__Aim__: Reproduce the listing exactly and skip over any pictures.

────────────────────

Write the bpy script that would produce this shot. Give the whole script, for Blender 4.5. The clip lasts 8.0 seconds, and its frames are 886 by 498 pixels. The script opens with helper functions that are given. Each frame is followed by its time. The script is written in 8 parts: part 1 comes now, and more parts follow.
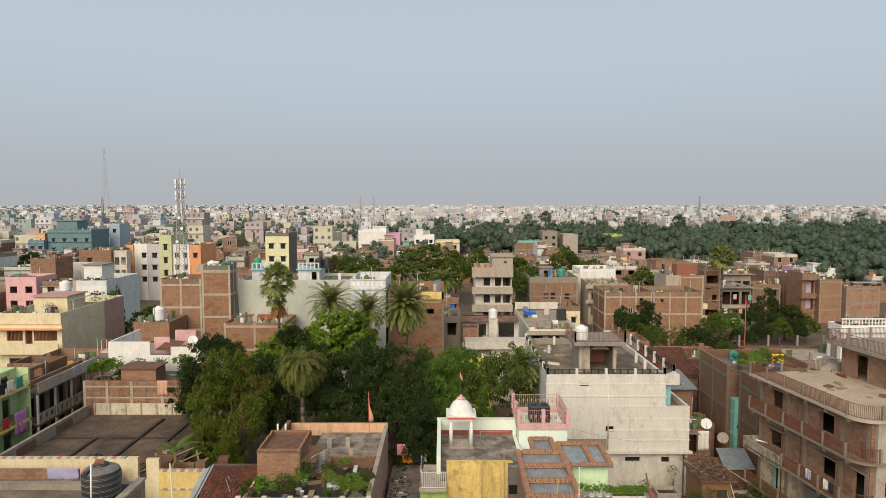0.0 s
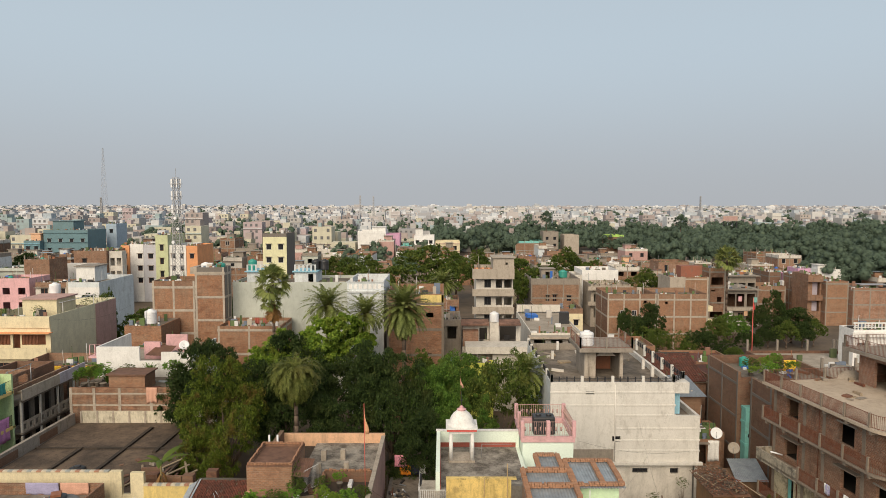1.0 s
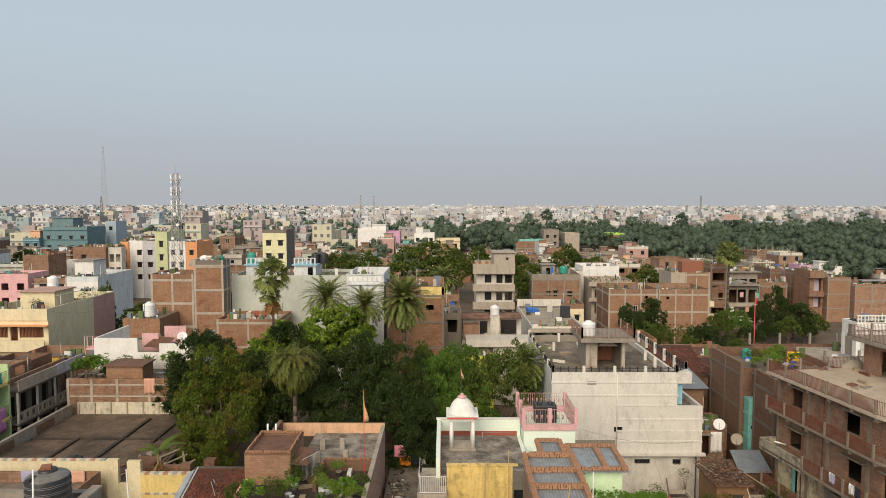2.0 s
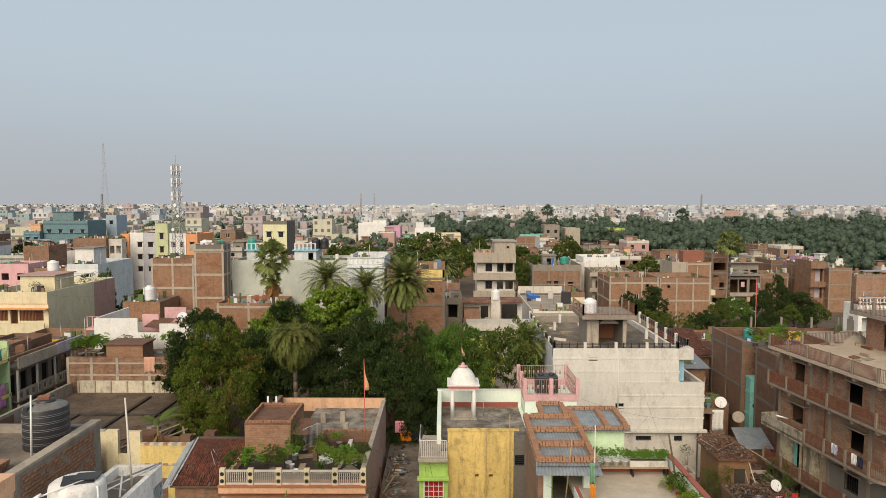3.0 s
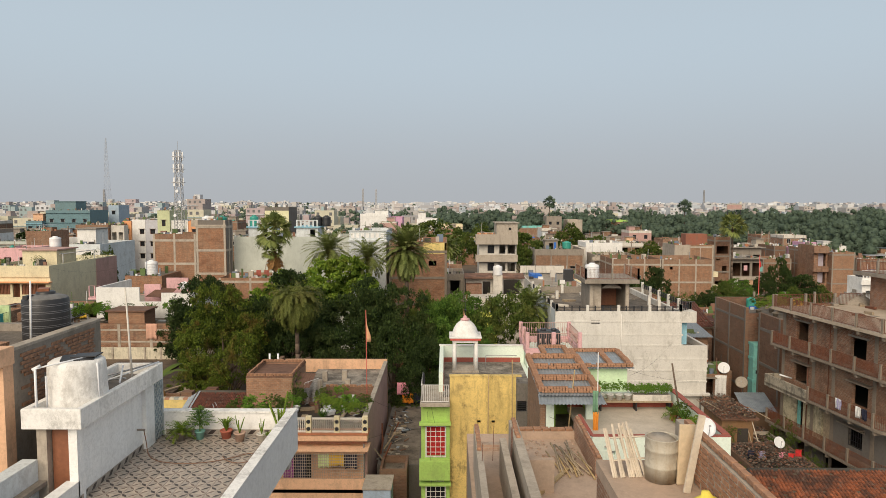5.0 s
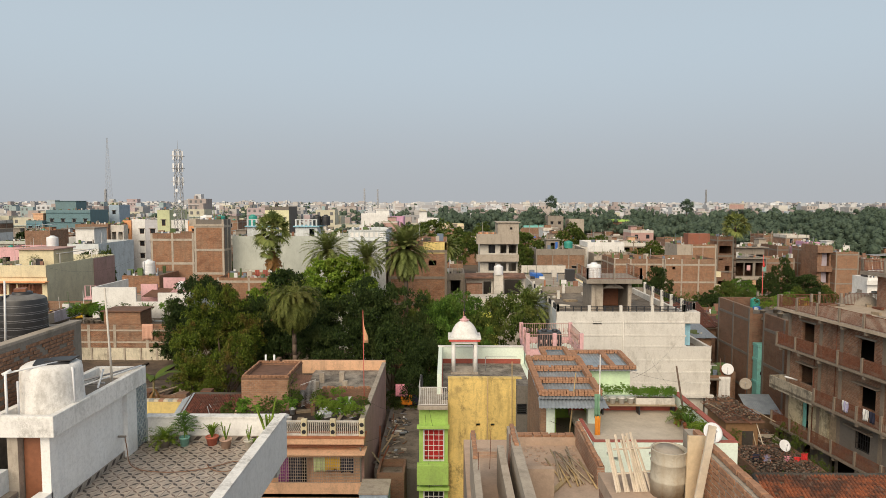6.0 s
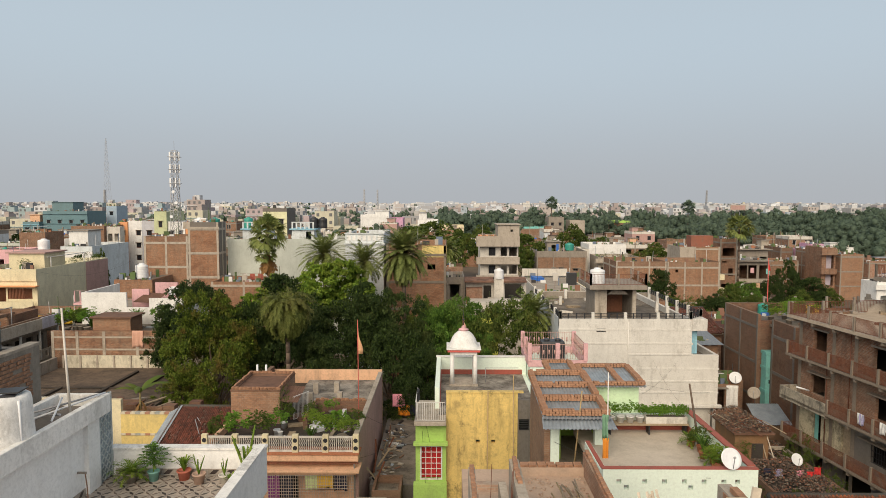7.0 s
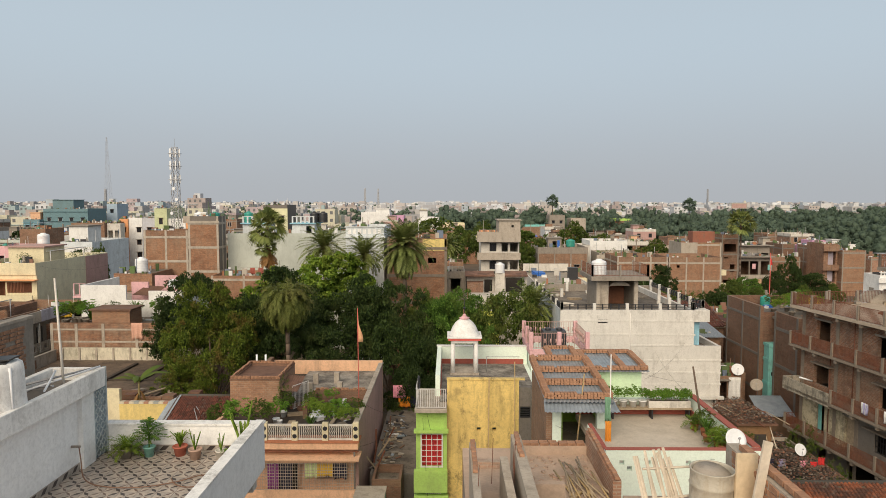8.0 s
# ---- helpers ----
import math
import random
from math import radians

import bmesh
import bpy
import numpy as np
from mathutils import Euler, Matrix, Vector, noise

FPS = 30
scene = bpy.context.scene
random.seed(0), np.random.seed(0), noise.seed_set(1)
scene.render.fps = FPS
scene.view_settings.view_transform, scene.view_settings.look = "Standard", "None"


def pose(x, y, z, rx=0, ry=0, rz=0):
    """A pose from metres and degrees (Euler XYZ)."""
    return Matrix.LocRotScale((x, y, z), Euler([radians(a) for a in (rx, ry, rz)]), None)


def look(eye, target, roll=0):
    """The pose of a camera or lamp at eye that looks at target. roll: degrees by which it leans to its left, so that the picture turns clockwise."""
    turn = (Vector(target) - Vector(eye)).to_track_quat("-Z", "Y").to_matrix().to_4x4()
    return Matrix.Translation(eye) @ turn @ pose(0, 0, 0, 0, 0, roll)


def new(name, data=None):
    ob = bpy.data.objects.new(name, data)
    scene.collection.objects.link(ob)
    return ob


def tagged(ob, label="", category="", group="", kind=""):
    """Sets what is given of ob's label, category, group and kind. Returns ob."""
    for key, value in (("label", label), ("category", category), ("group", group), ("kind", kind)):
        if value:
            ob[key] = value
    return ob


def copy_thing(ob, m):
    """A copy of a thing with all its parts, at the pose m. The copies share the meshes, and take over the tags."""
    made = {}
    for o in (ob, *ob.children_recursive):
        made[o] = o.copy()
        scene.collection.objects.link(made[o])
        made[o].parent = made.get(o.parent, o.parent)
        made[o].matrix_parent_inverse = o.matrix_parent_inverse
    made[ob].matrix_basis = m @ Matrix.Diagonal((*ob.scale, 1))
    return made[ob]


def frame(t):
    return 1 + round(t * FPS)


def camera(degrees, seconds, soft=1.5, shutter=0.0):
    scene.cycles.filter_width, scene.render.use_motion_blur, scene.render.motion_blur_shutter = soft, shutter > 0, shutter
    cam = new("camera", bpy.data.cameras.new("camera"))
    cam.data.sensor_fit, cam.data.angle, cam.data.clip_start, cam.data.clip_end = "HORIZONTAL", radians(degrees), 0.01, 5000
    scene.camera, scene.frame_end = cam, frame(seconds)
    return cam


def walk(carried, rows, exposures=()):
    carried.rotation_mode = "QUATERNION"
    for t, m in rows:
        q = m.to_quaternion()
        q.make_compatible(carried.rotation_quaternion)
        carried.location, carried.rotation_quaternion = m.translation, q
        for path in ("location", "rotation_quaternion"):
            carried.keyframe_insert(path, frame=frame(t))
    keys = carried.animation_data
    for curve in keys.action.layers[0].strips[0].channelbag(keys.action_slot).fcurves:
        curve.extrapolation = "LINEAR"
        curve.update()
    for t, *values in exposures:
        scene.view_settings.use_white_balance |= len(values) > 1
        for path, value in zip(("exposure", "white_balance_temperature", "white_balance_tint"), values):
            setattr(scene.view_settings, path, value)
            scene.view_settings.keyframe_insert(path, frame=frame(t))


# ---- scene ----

────────────────────

__Solution for this task__:
Write the bpy script that would produce this shot. Give the whole script, for Blender 4.5. The clip lasts 8.0 seconds, and its frames are 886 by 498 pixels. The script opens with helper functions that are given. Each frame is followed by its time. The script is written in 8 parts: part 1 comes now, and more parts follow.
0.0 s
1.0 s
2.0 s
3.0 s
5.0 s
6.0 s
7.0 s
8.0 s
# ---- helpers ----
import math
import random
from math import radians

import bmesh
import bpy
import numpy as np
from mathutils import Euler, Matrix, Vector, noise

FPS = 30
scene = bpy.context.scene
random.seed(0), np.random.seed(0), noise.seed_set(1)
scene.render.fps = FPS
scene.view_settings.view_transform, scene.view_settings.look = "Standard", "None"


def pose(x, y, z, rx=0, ry=0, rz=0):
    """A pose from metres and degrees (Euler XYZ)."""
    return Matrix.LocRotScale((x, y, z), Euler([radians(a) for a in (rx, ry, rz)]), None)


def look(eye, target, roll=0):
    """The pose of a camera or lamp at eye that looks at target. roll: degrees by which it leans to its left, so that the picture turns clockwise."""
    turn = (Vector(target) - Vector(eye)).to_track_quat("-Z", "Y").to_matrix().to_4x4()
    return Matrix.Translation(eye) @ turn @ pose(0, 0, 0, 0, 0, roll)


def new(name, data=None):
    ob = bpy.data.objects.new(name, data)
    scene.collection.objects.link(ob)
    return ob


def tagged(ob, label="", category="", group="", kind=""):
    """Sets what is given of ob's label, category, group and kind. Returns ob."""
    for key, value in (("label", label), ("category", category), ("group", group), ("kind", kind)):
        if value:
            ob[key] = value
    return ob


def copy_thing(ob, m):
    """A copy of a thing with all its parts, at the pose m. The copies share the meshes, and take over the tags."""
    made = {}
    for o in (ob, *ob.children_recursive):
        made[o] = o.copy()
        scene.collection.objects.link(made[o])
        made[o].parent = made.get(o.parent, o.parent)
        made[o].matrix_parent_inverse = o.matrix_parent_inverse
    made[ob].matrix_basis = m @ Matrix.Diagonal((*ob.scale, 1))
    return made[ob]


def frame(t):
    return 1 + round(t * FPS)


def camera(degrees, seconds, soft=1.5, shutter=0.0):
    scene.cycles.filter_width, scene.render.use_motion_blur, scene.render.motion_blur_shutter = soft, shutter > 0, shutter
    cam = new("camera", bpy.data.cameras.new("camera"))
    cam.data.sensor_fit, cam.data.angle, cam.data.clip_start, cam.data.clip_end = "HORIZONTAL", radians(degrees), 0.01, 5000
    scene.camera, scene.frame_end = cam, frame(seconds)
    return cam


def walk(carried, rows, exposures=()):
    carried.rotation_mode = "QUATERNION"
    for t, m in rows:
        q = m.to_quaternion()
        q.make_compatible(carried.rotation_quaternion)
        carried.location, carried.rotation_quaternion = m.translation, q
        for path in ("location", "rotation_quaternion"):
            carried.keyframe_insert(path, frame=frame(t))
    keys = carried.animation_data
    for curve in keys.action.layers[0].strips[0].channelbag(keys.action_slot).fcurves:
        curve.extrapolation = "LINEAR"
        curve.update()
    for t, *values in exposures:
        scene.view_settings.use_white_balance |= len(values) > 1
        for path, value in zip(("exposure", "white_balance_temperature", "white_balance_tint"), values):
            setattr(scene.view_settings, path, value)
            scene.view_settings.keyframe_insert(path, frame=frame(t))


# ---- scene ----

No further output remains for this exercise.